Selbst wenn Gott, zumindest laut Altem Testament, missbilligend auf den himmelwärts strebenden Turm zu Babel geblickt haben mag: Das Verlangen danach, auch noch die lichtesten Höhen zu erreichen, blieb ein stetiges Merkmal christlicher Architektur und erreichte seinen bisherigen Höhepunkt mit den spitzen Bogen und hohen Türmen gotischer Kirchen und Kathedralen. Was die Wallfahrtskiche Madonne della Corona betrifft, so ist höher kaum noch möglich. Diese Kirche, die sich in Spiazzi in der Nähe Veronas befindet, wurde 774 Meter über dem Meeresspiegel in den nackten Fels des Monte Baldo gebaut und scheint verwundbar und fragil auf ihrem Felsvorspung zu balancieren. Weit unten liegt das Etschtal, darüber gibt es nur Fels und dann das weite Blau – eine wahrscheinlich himmlische Lage, könnte man sagen.

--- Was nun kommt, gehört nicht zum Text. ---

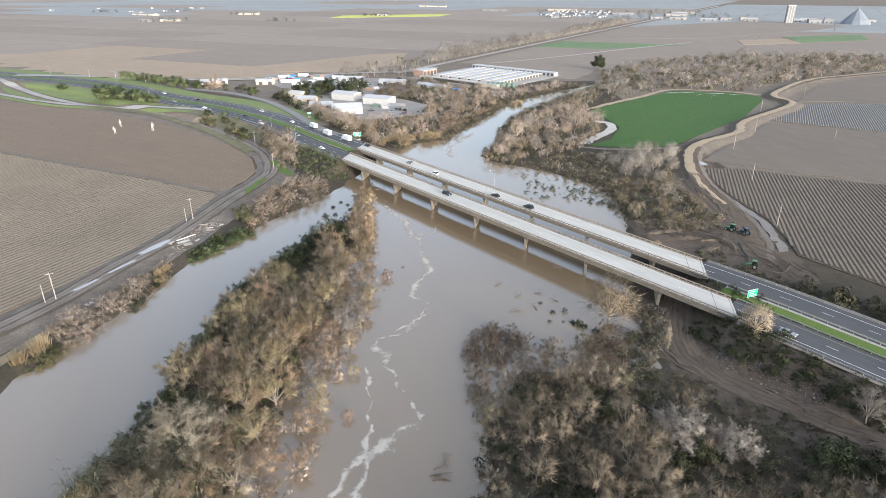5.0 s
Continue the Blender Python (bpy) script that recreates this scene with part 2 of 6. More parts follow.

Wahrscheinlich waren es fromme Eremiten von der Abtei St. Zeno in Verona, die – furchtlos vor Höhen und trügerischen Bergpfaden – hier um das Jahr 1000 eine Kapelle errichtet haben. Mit Sicherheit weiß man nur von einem Kloster, das sich im 13. Jahrhundert in der Nähe befand. Der Ursprung der eigentlichen Kirche wird allerdings in das Jahr 1522 datiert. Angeblich brachten damals Mitglieder des Malteserordens eine Statue der Schmerzensmutter von Rhodos – “wunderbarerweise und mit der Hilfe der Engel” – hierher, nachdem sie von osmanischen Streitkräften unter Sultan Süleyman I. von dieser griechischen Insel vertrieben worden waren. Acht Jahre dauerte es, auf diesem Felsvorsprung eine Bergkapelle zu errichten, die als Schrein für diese göttliche Fügung gedacht war. Hundert Jahre später entstand dann eine größer Kirche, die seit damals immer wieder umgebaut wurde. Im 19. Jahrhundert bekam sie ein neugotisches Aussehen, und auch danach nahm man allerlei bauliche Eingriffe vor. Zum letzten Mal wurden in den 1970er-Jahren umfangreichere Arbeiten an der Kirche durchgeführt, da sie mittlerweile so baufällig war, dass sie beinahe zur Gänze abgetragen werden musste. Mühevoll und mit großem Einfühlungsvermögen wurde sie von dem Architekten Guido Tisate zwischen 1975 und 1978 rekonstruiert.

Die Pfade sind heute längst nicht mehr so riskant wie in vergangenen Zeiten, doch eine Wanderung von Brentino Belluno stellt die Gottesfurcht jedes Pilgers auf den Prüfstand, wenn er an die 1540 Stufen emporsteigt. Immerhin bietet der Weg, wie auf der Website von Madonna della Corona zu lesen ist, die “Chance, Wert und Bedeutung von Leid zu erfahren und zu verstehen”.